The mistake most new wannabe landlords make is they pay market price for any old home on the market. Any house at any price won’t necessarily make for a good rental. Step one to successful rentals is to buy the house at the right price based on market value and rental income. You need to find the bargains.
There are two hurdles you need to clear to ensure you’re buying at the right price. First, you need equity in the home on Day One to ensure a margin of safety and that the property will make money or at least break even each month.
Two Calculations to Determine Your Purchase Price
Calculation 1 — Your total property acquisition costs should be no more than about 80 percent of what the home is worth once it’s repaired. That means the purchase price plus closing costs plus renovations expense should be equal to or less than 80 percent of the home’s market value. Is a deal like that easy to find? No, but home flippers have to find a house even cheaper than that, so it’s very doable. Realtors will bring a deal to you before they bring it to a flipper because they know you’ll pay a little more.

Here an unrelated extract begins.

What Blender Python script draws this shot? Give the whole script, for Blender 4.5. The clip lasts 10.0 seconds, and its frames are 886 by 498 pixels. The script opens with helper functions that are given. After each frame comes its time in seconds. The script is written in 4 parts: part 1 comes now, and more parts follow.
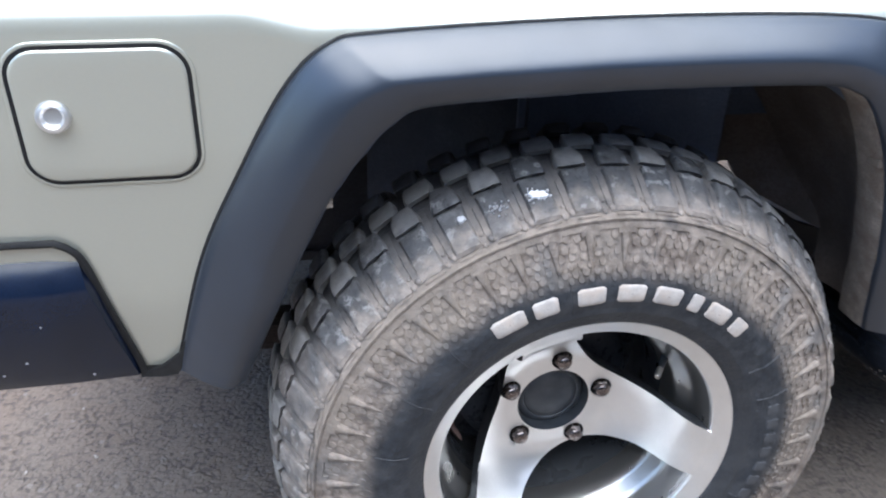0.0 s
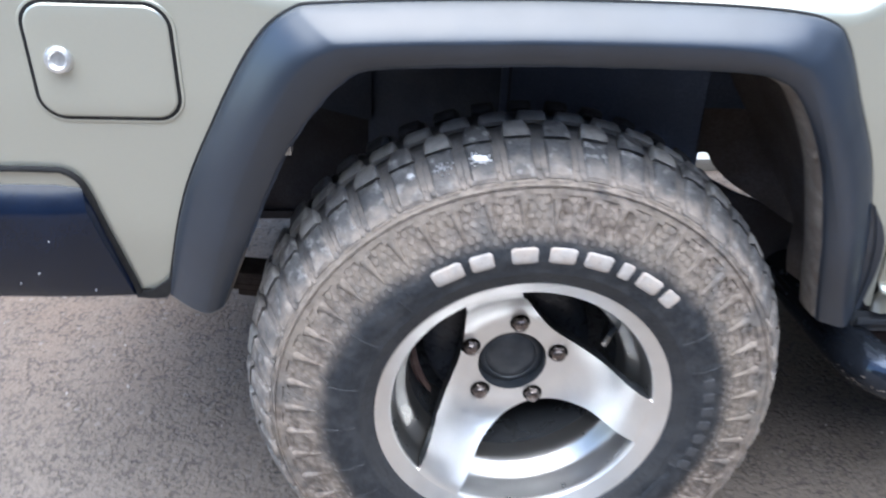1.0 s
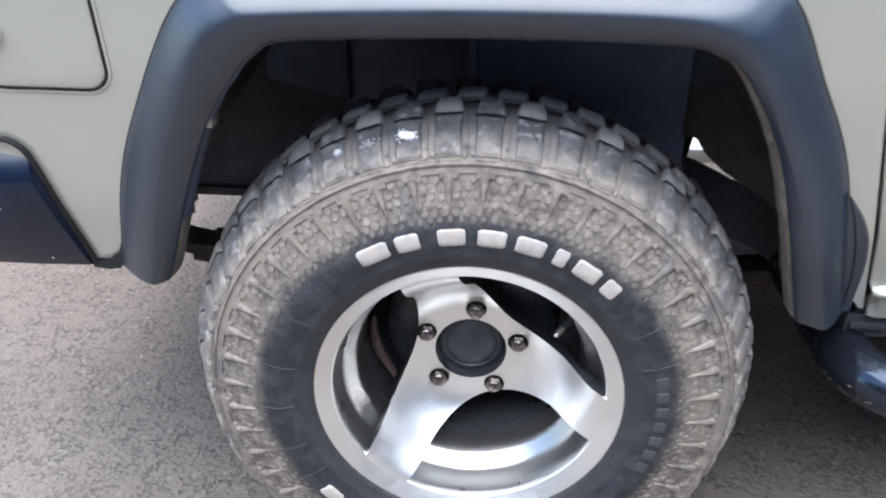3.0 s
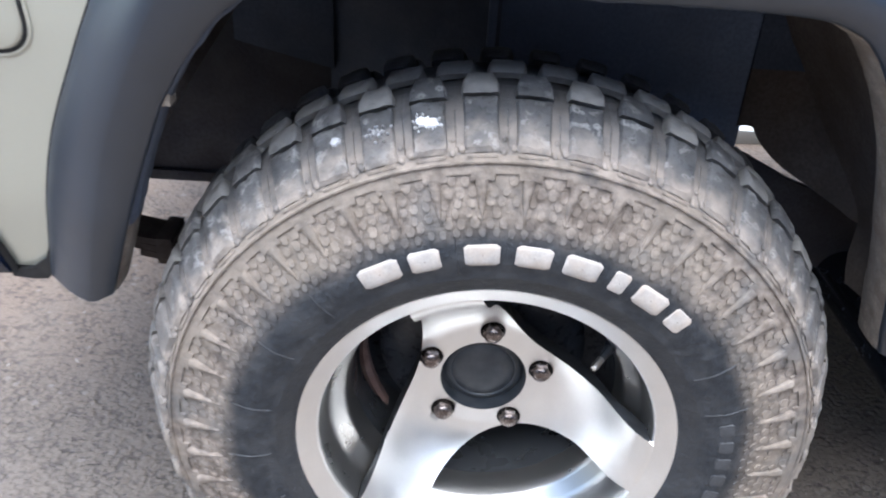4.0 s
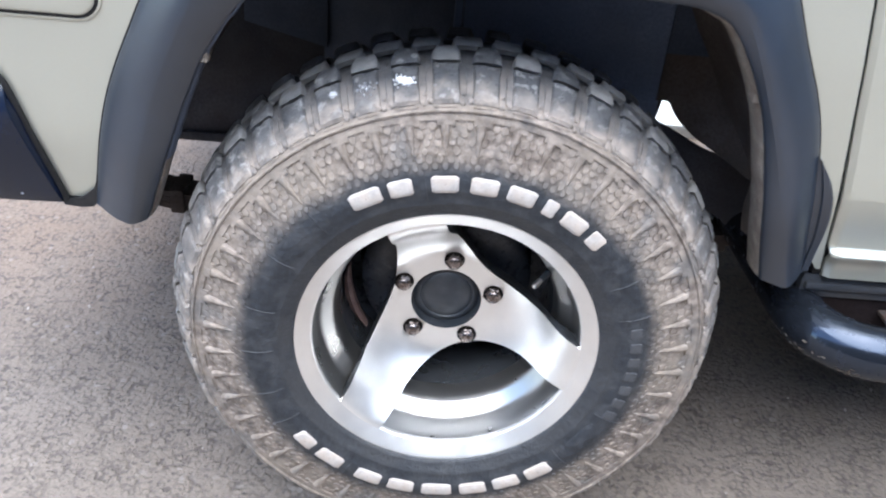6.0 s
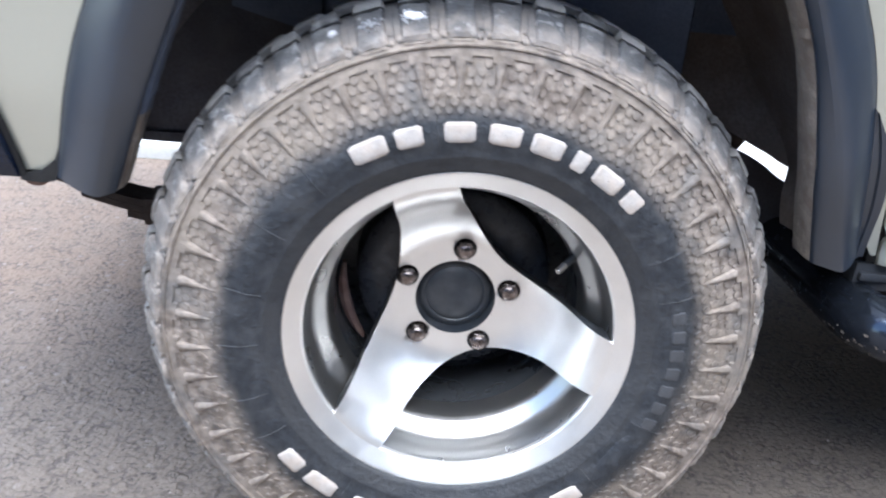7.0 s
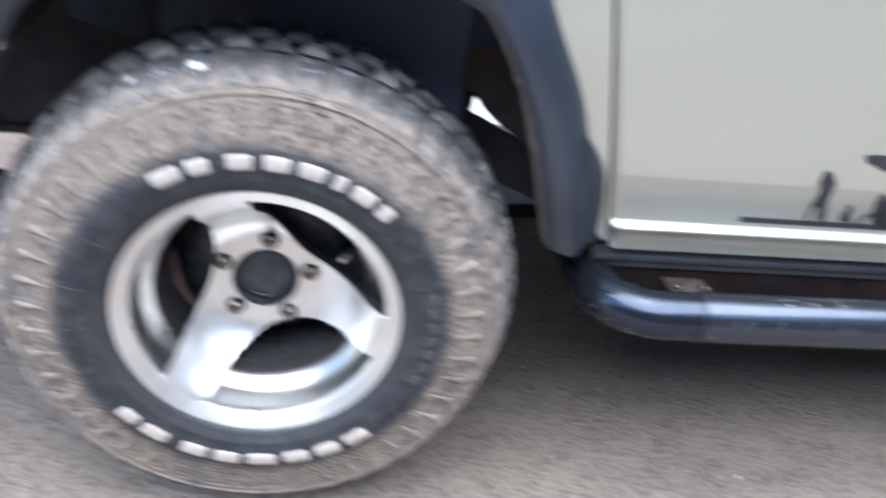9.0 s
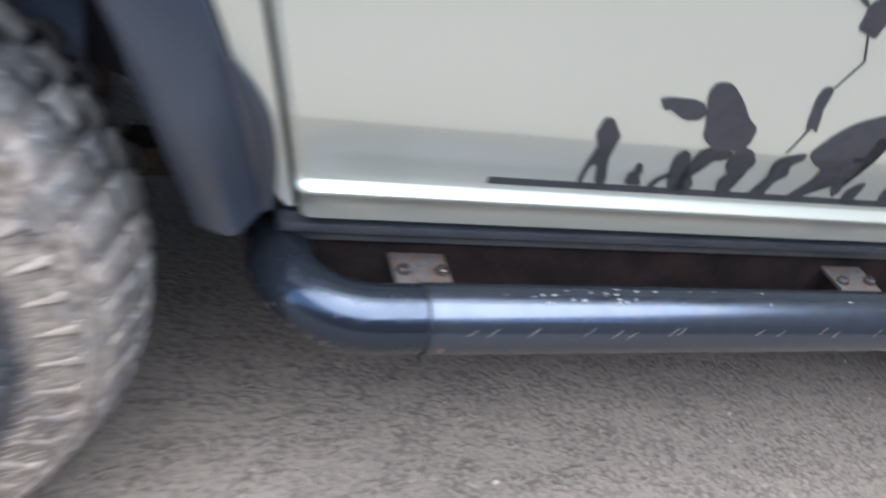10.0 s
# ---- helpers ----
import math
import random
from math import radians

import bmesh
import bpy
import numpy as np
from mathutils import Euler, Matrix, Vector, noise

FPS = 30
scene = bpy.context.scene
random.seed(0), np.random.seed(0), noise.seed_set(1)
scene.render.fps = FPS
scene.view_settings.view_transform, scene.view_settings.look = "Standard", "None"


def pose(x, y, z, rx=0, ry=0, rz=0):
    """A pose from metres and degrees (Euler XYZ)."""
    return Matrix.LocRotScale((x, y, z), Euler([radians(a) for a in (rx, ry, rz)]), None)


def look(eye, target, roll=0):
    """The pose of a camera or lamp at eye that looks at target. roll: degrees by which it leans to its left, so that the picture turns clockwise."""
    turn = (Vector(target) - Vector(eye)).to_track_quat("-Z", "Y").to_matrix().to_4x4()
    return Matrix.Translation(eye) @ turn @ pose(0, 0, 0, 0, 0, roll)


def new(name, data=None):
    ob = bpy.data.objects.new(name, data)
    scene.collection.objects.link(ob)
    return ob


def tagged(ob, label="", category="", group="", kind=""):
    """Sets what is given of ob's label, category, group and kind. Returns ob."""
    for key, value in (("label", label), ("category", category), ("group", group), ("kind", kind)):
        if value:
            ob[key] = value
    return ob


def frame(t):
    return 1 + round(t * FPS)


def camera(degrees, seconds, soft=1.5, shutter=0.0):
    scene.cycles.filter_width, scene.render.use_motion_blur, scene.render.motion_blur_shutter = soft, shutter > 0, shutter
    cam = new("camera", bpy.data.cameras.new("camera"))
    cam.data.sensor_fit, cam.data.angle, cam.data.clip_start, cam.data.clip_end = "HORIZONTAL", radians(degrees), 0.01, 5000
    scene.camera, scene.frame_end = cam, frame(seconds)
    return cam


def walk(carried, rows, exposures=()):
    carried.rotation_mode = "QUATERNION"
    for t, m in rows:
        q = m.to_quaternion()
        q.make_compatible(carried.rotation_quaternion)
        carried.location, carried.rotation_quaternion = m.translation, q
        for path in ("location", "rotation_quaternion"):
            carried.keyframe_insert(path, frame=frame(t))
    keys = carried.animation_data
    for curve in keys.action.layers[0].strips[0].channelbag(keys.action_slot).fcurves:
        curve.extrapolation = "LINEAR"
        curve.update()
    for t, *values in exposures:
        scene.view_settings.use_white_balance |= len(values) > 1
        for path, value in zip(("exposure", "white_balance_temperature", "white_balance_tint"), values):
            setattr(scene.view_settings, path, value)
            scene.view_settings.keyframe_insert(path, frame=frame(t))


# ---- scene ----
cam = camera(56.1, 10.0, soft=2.0, shutter=0.8)
PATH = [
    (0, (-0.362, -0.863, 1.114), (0.027, 0.852, 0.162), 1.9),
    (0.5, (-0.273, -0.886, 1.104), (-0.046, 0.86, 0.157), 1.7),
    (1, (-0.203, -1.01, 1.116), (-0.047, 0.745, 0.169), 2.8),
    (1.5, (-0.139, -1.05, 1.123), (-0.05, 0.717, 0.19), 3.0),
    (2, (-0.037, -1.033, 1.096), (-0.102, 0.711, 0.119), 1.9),
    (2.5, (0.017, -1.024, 1.107), (-0.112, 0.746, 0.185), 1.0),
    (2.7, (0.03, -1.018, 1.108), (-0.094, 0.741, 0.164), 0.8),
    (3.8, (-0.045, -0.819, 1.025), (-0.079, 0.907, 0.016), 2.3),
    (4, (-0.067, -0.777, 1.03), (-0.048, 0.932, -0.009), 3.6),
    (4.5, (-0.096, -0.753, 1.03), (0.012, 0.941, -0.027), 5.3),
    (5, (-0.092, -0.833, 1.062), (0.023, 0.861, 0.005), 5.4),
    (5.5, (-0.056, -0.983, 1.077), (0.033, 0.722, 0.035), 5.8),
    (5.7, (-0.053, -1.02, 1.1), (0.023, 0.677, 0.045), 5.5),
    (6.8, (-0.098, -0.981, 0.874), (0.018, 0.852, 0.083), 6.1),
    (7, (-0.079, -0.969, 0.848), (0.029, 0.876, 0.083), 5.5),
    (7.5, (-0.052, -0.952, 0.828), (0.064, 0.898, 0.078), 4.0),
    (7.8, (-0.044, -1.0, 0.875), (0.045, 0.85, 0.11), 1.9),
    (8, (-0.07, -1.005, 0.924), (0.032, 0.814, 0.099), 2.6),
    (8.5, (-0.043, -1.077, 1.09), (0.056, 0.7, 0.177), 3.4),
    (9, (0.096, -1.125, 1.079), (0.367, 0.604, 0.11), 7.3),
    (9.5, (0.243, -0.967, 1.051), (0.732, 0.675, 0.019), 13.2),
    (10, (0.404, -0.729, 0.999), (1.029, 0.765, -0.173), 15.7),
]
walk(cam, [(t, look(eye, target, roll)) for t, eye, target, roll in PATH], exposures=((0, 1.76, 6080, 7.0), (0.5, 1.88, 6080, 7.0), (1.5, 1.93, 6090, 7.0), (2.5, 1.89, 6100, 7.0), (4.5, 2.18, 6250, 7.2), (7.0, 2.25, 6120, 7.1), (7.5, 2.13, 6110, 7.1), (10, 2.25, 6060, 6.8)))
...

Why is the 80 percent important? It gives you instant equity that is powerful in wealth building and safety. Also, 80 percent of the value is usually about what a bank will let you refinance a home for, so you can feasibly refinance all your money out of the deal to repeat the process the following year. Paying 80 percent of the home’s market value helps – doesn’t guarantee – your rental income will exceed your expenses each month, giving you positive cash flow.
If you have a property financed at 90 percent or more of its value, it’s usually pretty hard to make money each month from the rent. You’ll also run the risk of being over leveraged which makes it difficult and dangerous to buy more properties.
Make sure you know your expenses. Holding costs such as taxes, insurance, utilities, maintenance, management, vacancy and HOA fees typically equal between 35 percent and 55 percent of your gross rent. Note that doesn’t include your mortgage payment.
Now does 20 percent equity guarantee you’ll have a positive cash flowing property? No, it doesn’t. This is a rule of thumb, a starting point. Depending on the market and prevailing rents, you may be able to get away with 15 percent equity or you may need to get 25 percent or more. In most of the Washington area, you’ll likely need much more than 25 percent equity to make a rental house cash flow.
Calculation 2 — The monthly rent on the property needs to be equal to or greater than 1 percent of your total property purchase cost. I actually shoot for about 1.2-1.4 percent. For example:
- Purchase price = $65,000
- Closing cost = $3,000
- Renovations = $12,000
- Total property costs = $80,000
- $80,000 x 0.01 = $800
In this scenario, your monthly rent needs to be $800 or more per month to justify that property cost. So, as a very general rule, you need to get $1,000 of monthly rent for every $100,000 of property cost, not market value. It’s very hard to get that in most of our area.
If you know a property will only rent for $1,000 per month, then you know you can only pay about $100,000 for that home. So you can work the number frontward and backward.